**To do:**
Starting with the first line of the listing, quote each line exactly until and including the one with "hillside falling away", leaving pictures out.

-- Begin Data section --

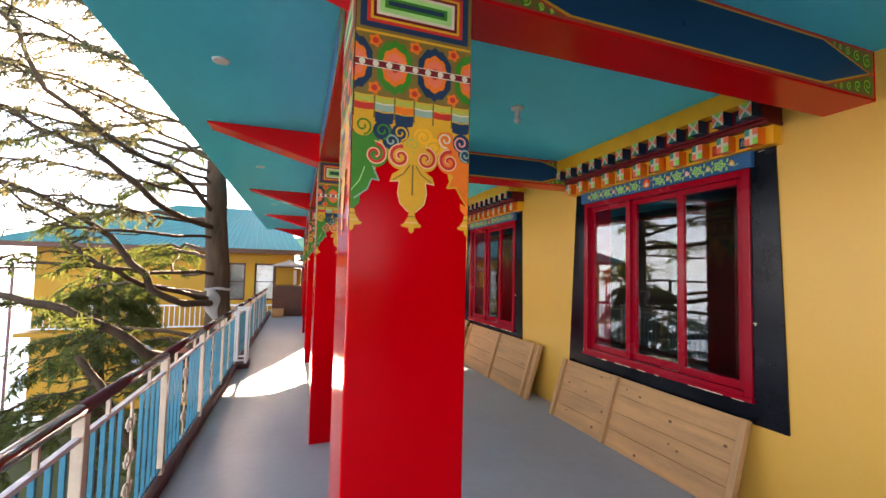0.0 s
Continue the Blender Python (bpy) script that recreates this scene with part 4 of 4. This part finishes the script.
bm = bmesh.new()
xs = [-1500, -700, -260, -200, -140, -90, -60, -40, -28, -20, -14, -10, -7, -4, 0, 8, 30, 120, 1500]
yl = [-1500, -500, -200, -90, -45, -22, -8, 4, 14, 24, 40, 80, 200, 600, 1500]
grid = [[bm.verts.new((x, y, ground_height(x, y) + (1.2 * noise.noise(Vector((x * 0.07, y * 0.07, 0))) if x < -8 else 0))) for y in yl] for x in xs]
for i in range(len(xs) - 1):
    for j in range(len(yl) - 1):
        bm.faces.new((grid[i][j], grid[i + 1][j], grid[i + 1][j + 1], grid[i][j + 1]))
structure("ground", bm, GRASS, "grassy hillside falling away below the house", "ground")

# self-glowing colour ramp paints haze and low sky, and lights the veranda
haze = bpy.data.materials.new("glowing_valley_haze")
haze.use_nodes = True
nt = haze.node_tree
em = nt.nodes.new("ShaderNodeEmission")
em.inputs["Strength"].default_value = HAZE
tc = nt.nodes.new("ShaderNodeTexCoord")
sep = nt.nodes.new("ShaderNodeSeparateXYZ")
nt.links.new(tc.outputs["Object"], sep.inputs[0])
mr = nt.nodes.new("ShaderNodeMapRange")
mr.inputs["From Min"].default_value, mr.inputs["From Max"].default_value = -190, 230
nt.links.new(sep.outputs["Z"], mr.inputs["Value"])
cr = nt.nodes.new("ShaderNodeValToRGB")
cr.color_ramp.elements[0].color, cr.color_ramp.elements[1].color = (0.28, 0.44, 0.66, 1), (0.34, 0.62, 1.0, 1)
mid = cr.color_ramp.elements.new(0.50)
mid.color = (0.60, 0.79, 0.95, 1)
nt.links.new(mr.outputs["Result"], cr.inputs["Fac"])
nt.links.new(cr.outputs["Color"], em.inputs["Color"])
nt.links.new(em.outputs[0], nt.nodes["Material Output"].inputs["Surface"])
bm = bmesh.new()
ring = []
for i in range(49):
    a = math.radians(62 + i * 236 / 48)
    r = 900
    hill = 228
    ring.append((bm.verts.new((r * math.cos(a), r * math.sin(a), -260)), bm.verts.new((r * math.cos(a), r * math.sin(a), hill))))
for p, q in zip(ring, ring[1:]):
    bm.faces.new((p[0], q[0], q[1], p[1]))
structure("backdrop", bm, haze, "added glowing backdrop, coloured as pale blue valley haze and low sky", "backdrop")


# ---------- trees ----------
class Needles:
    """Collects many small needle blades into one mesh."""
    def __init__(self, seed):
        self.v, self.f, self.r = [], [], random.Random(seed)

    def spray(self, p, d, n, size):
        r = self.r
        d = Vector(d).normalized()
        for _ in range(n):
            w = Vector((r.gauss(0, 1), r.gauss(0, 1), r.gauss(0, 0.7)))
            t = (d * 0.7 + w * 0.55).normalized()
            s = t.orthogonal().normalized() * size * r.uniform(0.05, 0.09)
            q = Vector(p) + d * r.uniform(-0.05, 0.08)
            e = q + t * size * r.uniform(0.6, 1.2)
            k = len(self.v)
            self.v += [q - s, q + s, e]
            self.f.append((k, k + 1, k + 2))

    def make(self, name, material, parent, label=""):
        me = bpy.data.meshes.new(name)
        me.from_pydata([tuple(v) for v in self.v], [], self.f)
        me.materials.append(material)
        ob = new(name, me)
        ob.parent = parent
        tagged(ob, label, kind="stuff")
        return ob


def along(pts, f):
    n = len(pts) - 1
    i = min(int(f * n), n - 1)
    k = f * n - i
    a, b = Vector(pts[i]), Vector(pts[i + 1])
    return a.lerp(b, k), (b - a).normalized()


def smooth_line(pts, n=14, jitter=0.03, rnd=None):
    """A bent line through the given points."""
    out = []
    m = len(pts) - 1
    P = [Vector(p) for p in pts]
    for i in range(n + 1):
        f = i / n * m
        k = min(int(f), m - 1)
        t = f - k
        p0, p1, p2, p3 = P[max(k - 1, 0)], P[k], P[k + 1], P[min(k + 2, m)]
        q = 0.5 * (2 * p1 + (p2 - p0) * t + (2 * p0 - 5 * p1 + 4 * p2 - p3) * t * t + (3 * p1 - p0 - 3 * p2 + p3) * t ** 3)
        if rnd and 0 < i < n:
            q += Vector((rnd.gauss(0, jitter), rnd.gauss(0, jitter), rnd.gauss(0, jitter)))
        out.append(q)
    return out


def bough(tree, origin, pts, r0, r1, needles, rnd, twigs, green, droop=0.25, size=0.10, start=0.25):
    line = smooth_line(pts, 14, 0.018, rnd)
    line = [p - origin for p in line]
    bm = bmesh.new()
    n = len(line)
    tube(bm, line, [0.78 * (r0 + (r1 - r0) * i / (n - 1)) for i in range(n)], 8)
    for _ in range(twigs):
        f = rnd.uniform(start, 1.0)
        p, d = along(line, f)
        side = d.cross(Vector((0, 0, 1))).normalized() * rnd.choice((-1, 1))
        ln = rnd.uniform(0.25, 0.85) * (1.2 - 0.6 * f)
        q = [p]
        for k in range(1, 5):
            s = k / 4
            q.append(p + (d * 0.55 + side * rnd.uniform(0.6, 0.9)) * ln * s + Vector((rnd.gauss(0, 0.03), rnd.gauss(0, 0.03), -droop * ln * s * s + rnd.gauss(0, 0.02))))
        tube(bm, q, [0.010, 0.008, 0.006, 0.005, 0.003], 4, caps=False)
        for _ in range(int(green * 7)):
            a, dd = along(q, rnd.uniform(0.15, 1.0))
            needles.spray(a, dd + Vector((0, 0, -0.2)), 9, size)
    part("branch", bm, BARK, tree, smooth=True)


tree_at = Vector((-0.83, 8.05, -3.35))
tree = thing("cedar_tree", tree_at, "tall cedar with rough trunk and sparse boughs beside the railing", "tree")
bm = bmesh.new()
tp = smooth_line([(-0.72, 8.0, -3.35), (-0.75, 8.0, -1.5), (-0.79, 8.0, 0.2), (-0.84, 8.05, 1.2), (-0.91, 8.1, 2.2), (-0.97, 8.2, 3.3), (-1.02, 8.3, 4.6), (-1.05, 8.4, 6.5), (-1.1, 8.5, 9.5)], 40, 0.006, random.Random(4))
tr = np.interp(np.linspace(0, 1, 41), [0, 0.25, 0.4, 0.6, 0.8, 1], [0.26, 0.20, 0.178, 0.15, 0.10, 0.03])
tube(bm, [p - tree_at for p in tp], [float(r) for r in tr], 16)
part("trunk", bm, BARK, tree, smooth=True)
rnd = random.Random(11)
nd, dry = Needles(5), Needles(6)
bough(tree, tree_at, [(-0.98, 8.1, 2.45), (-1.1, 6.83, 2.75), (-1.4, 5.84, 2.83), (-1.8, 5.27, 3.12), (-2.2, 5.08, 3.79)], 0.05, 0.02, dry, rnd, 16, 0.5)
bough(tree, tree_at, [(-0.95, 8.05, 2.2), (-1.2, 6.31, 2.30), (-1.6, 5.78, 2.67), (-2.0, 5.57, 2.86), (-2.4, 5.55, 3.08)], 0.055, 0.02, dry, rnd, 16, 0.5)
bough(tree, tree_at, [(-0.95, 8.0, 2.03), (-1.35, 6.1, 1.95), (-1.9, 5.78, 1.98), (-2.4, 5.65, 2.35)], 0.03, 0.012, dry, rnd, 12, 0.5)
bough(tree, tree_at, [(-0.9, 7.9, 1.45), (-1.6, 6.12, 1.52), (-2.5, 5.94, 1.61)], 0.035, 0.015, nd, rnd, 14, 0.8, start=0.4)
bough(tree, tree_at, [(-0.88, 7.9, 0.99), (-1.1, 6.4, 1.17), (-1.4, 6.17, 1.52), (-1.65, 6.04, 1.93), (-2.0, 5.76, 2.21), (-2.4, 5.65, 2.37)], 0.065, 0.025, dry, rnd, 10, 0.5, start=0.6)
bough(tree, tree_at, [(-0.85, 7.9, 0.25), (-1.0, 6.15, 0.48), (-1.4, 5.66, 0.88), (-1.8, 5.47, 1.14), (-2.3, 5.6, 1.26)], 0.085, 0.04, nd, rnd, 14, 1.0, start=0.5)
bough(tree, tree_at, [(-1.0, 8.3, 3.42), (-1.15, 6.51, 3.75), (-1.4, 5.78, 4.11), (-1.7, 5.62, 4.61)], 0.05, 0.02, dry, rnd, 18, 0.6)
bough(tree, tree_at, [(-1.0, 8.4, 3.0), (-1.15, 7.35, 2.9), (-1.6, 6.11, 2.92), (-1.9, 5.95, 3.24)], 0.035, 0.012, dry, rnd, 14, 0.6)
bough(tree, tree_at, [(-0.9, 8.0, 1.05), (-1.4, 5.94, 1.43), (-1.9, 5.8, 1.82)], 0.05, 0.02, nd, rnd, 8, 0.8, start=0.6)
bough(tree, tree_at, [(-0.8, 8.0, -1.6), (-1.3, 7.0, -1.1), (-1.65, 6.75, -0.4), (-1.8, 6.7, 0.0), (-2.1, 6.7, 0.45)], 0.09, 0.05, nd, rnd, 8, 1.0, start=0.6)
bough(tree, tree_at, [(-0.8, 8.0, -1.9), (-1.2, 7.6, -1.2), (-1.45, 7.8, -0.5), (-1.6, 7.3, 0.15)], 0.06, 0.03, nd, rnd, 8, 1.0, start=0.5)
bough(tree, tree_at, [(-0.95, 8.15, 1.5), (-1.6, 9.2, 1.40), (-2.0, 10.2, 1.55), (-2.1, 11.1, 1.80), (-2.2, 11.7, 1.98)], 0.04, 0.010, nd, rnd, 26, 1.0, 0.5, start=0.4)
bough(tree, tree_at, [(-0.95, 8.15, 1.85), (-1.6, 8.9, 1.95), (-2.2, 9.5, 1.9), (-2.4, 9.9, 1.85)], 0.035, 0.010, nd, rnd, 20, 1.0, 0.4, start=0.4)
# high and outer boughs
for z, az, ln, g in ((3.9, 150, 2.6, 0.6), (4.3, 215, 3.0, 0.6), (4.8, 250, 3.2, 0.6), (5.2, 195, 2.8, 0.6), (3.6, 120, 2.6, 0.9), (2.9, 135, 2.9, 1.2), (2.3, 155, 3.0, 1.3),
                     (1.7, 125, 2.7, 1.3), (1.1, 150, 2.8, 1.4), (0.4, 170, 2.6, 1.4), (5.6, 265, 3.0, 0.5), (4.5, 275, 2.6, 0.4), (3.4, 180, 2.8, 0.9), (5.9, 230, 2.8, 0.5), (-0.3, 200, 2.6, 1.4), (0.1, 130, 2.4, 1.4)):
    a = math.radians(az)
    base = Vector((-0.95, 8.15, z))
    u = Vector((math.cos(a), math.sin(a), 0))
    bough(tree, tree_at, [base, base + u * ln * 0.4 + Vector((0, 0, 0.15)), base + u * ln * 0.75 + Vector((0, 0, 0.1)), base + u * ln + Vector((0, 0, -0.15))],
          0.05, 0.012, nd if g > 0.7 else dry, rnd, 32, g, 0.35)
for z, az, ln in ((2.7, 205, 3.2), (3.1, 228, 3.4), (3.3, 246, 3.6), (3.7, 222, 3.6), (4.0, 238, 3.8), (4.1, 258, 3.6), (4.6, 232, 3.6), (5.0, 246, 3.6), (5.4, 218, 3.2), (2.2, 222, 3.0)):
    a = math.radians(az)
    base = Vector((-0.98, 8.15, z))
    u = Vector((math.cos(a), math.sin(a), 0))
    bough(tree, tree_at, [base, base + u * ln * 0.35 + Vector((0, 0, 0.12)), base + u * ln * 0.7 + Vector((-0.1, 0, 0.2)), base + u * ln + Vector((-0.25, 0, 0.05))],
          0.036, 0.008, dry, rnd, 34, 0.8, 0.3)
dry.make("thin_needles", NEEDLES_DRY, tree, "sparse grey-green needles")
nd.make("crown", NEEDLES, tree, "yellow-green cedar needles")
cl = thing("tied_cloth", (-0.80, 7.98, 1.22), "white cloth strip tied round the tree trunk", "cloth")
bm = bmesh.new()
ringp = [(0.19 * math.cos(a), 0.19 * math.sin(a), 0.012 * math.sin(3 * a)) for a in (2 * math.pi * i / 24 for i in range(25))]
TREE_CLOTH = mat("weathered_white_cloth", (0.34, 0.30, 0.28), 0.85, 0.2, 5, 120, 0.2)
tube(bm, ringp, 0.024, 6, caps=False)
part("band", bm, TREE_CLOTH, cl, smooth=True)
bm = bmesh.new()
prev = None
for i in range(14):
    f = i / 13
    w = 0.05 + 0.05 * math.sin(f * 5) + 0.03 * f
    c = Vector((-0.10 + 0.10 * f + 0.03 * math.sin(f * 9), -0.19 - 0.02 * math.sin(f * 7), -0.62 * f))
    row = [bm.verts.new(c + Vector((w * (k - 1.5) / 1.5, 0.018 * math.sin(k * 2 + i), 0))) for k in range(4)]
    if prev:
        for k in range(3):
            bm.faces.new((prev[k], prev[k + 1], row[k + 1], row[k]))
    prev = row
c = part("hanging_end", bm, TREE_CLOTH, cl, smooth=True)
so = c.modifiers.new("thickness", "SOLIDIFY")
so.thickness = 0.006


def bushy_tree(at, height, spread, seed, label, count=26, blades=1.0):
    at = Vector(at)
    t = thing("cedar_tree", at, label, "tree")
    r = random.Random(seed)
    bm = bmesh.new()
    tube(bm, [Vector((0, 0, 0)), Vector((0.05, 0.02, height * 0.4)), Vector((-0.03, 0.05, height * 0.75)), Vector((0, 0, height))], [0.2, 0.15, 0.09, 0.02], 10)
    part("trunk", bm, BARK, t, smooth=True)
    nn = Needles(seed)
    for i in range(count):
        z = height * r.uniform(0.25, 0.98)
        a = r.uniform(0, 2 * math.pi)
        ln = spread * (1.15 - z / height) * r.uniform(0.7, 1.15) + 0.25
        b = at + Vector((0, 0, z))
        u = Vector((math.cos(a), math.sin(a), 0))
        bough(t, at, [b, b + u * ln * 0.5 + Vector((0, 0, 0.12)), b + u * ln + Vector((0, 0, -0.2))], 0.03, 0.008, nn, r, int(16 * blades), 1.4, 0.5, 0.13, 0.12)
    nn.make("crown", NEEDLES, t, "dense yellow-green needles")
    return t


bushy_tree((-3.2, 10.2, -3.35), 5.1, 1.9, 21, "bushy young cedar with yellow-green needles below the veranda", 30, 0.75)
bushy_tree((-5.2, 6.6, -3.35), 4.6, 1.9, 22, "bushy cedar on the slope with yellow-green needles", 34, 1.1)
bushy_tree((-4.0, 2.5, -3.6), 4.9, 2.0, 23, "dark cedar rising beyond the railing", 18, 0.8)
bushy_tree((1.9, 30.0, -0.5), 5.6, 1.8, 24, "green trees beyond the low roof", 22, 0.8)
bushy_tree((3.4, 33.0, -0.5), 5.6, 2.0, 25, "green trees beyond the stair house", 22, 0.8)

-- End Data section --

**Response below:**
0.0 s
Continue the Blender Python (bpy) script that recreates this scene with part 4 of 4. This part finishes the script.
bm = bmesh.new()
xs = [-1500, -700, -260, -200, -140, -90, -60, -40, -28, -20, -14, -10, -7, -4, 0, 8, 30, 120, 1500]
yl = [-1500, -500, -200, -90, -45, -22, -8, 4, 14, 24, 40, 80, 200, 600, 1500]
grid = [[bm.verts.new((x, y, ground_height(x, y) + (1.2 * noise.noise(Vector((x * 0.07, y * 0.07, 0))) if x < -8 else 0))) for y in yl] for x in xs]
for i in range(len(xs) - 1):
    for j in range(len(yl) - 1):
        bm.faces.new((grid[i][j], grid[i + 1][j], grid[i + 1][j + 1], grid[i][j + 1]))
structure("ground", bm, GRASS, "grassy hillside falling away below the house", "ground")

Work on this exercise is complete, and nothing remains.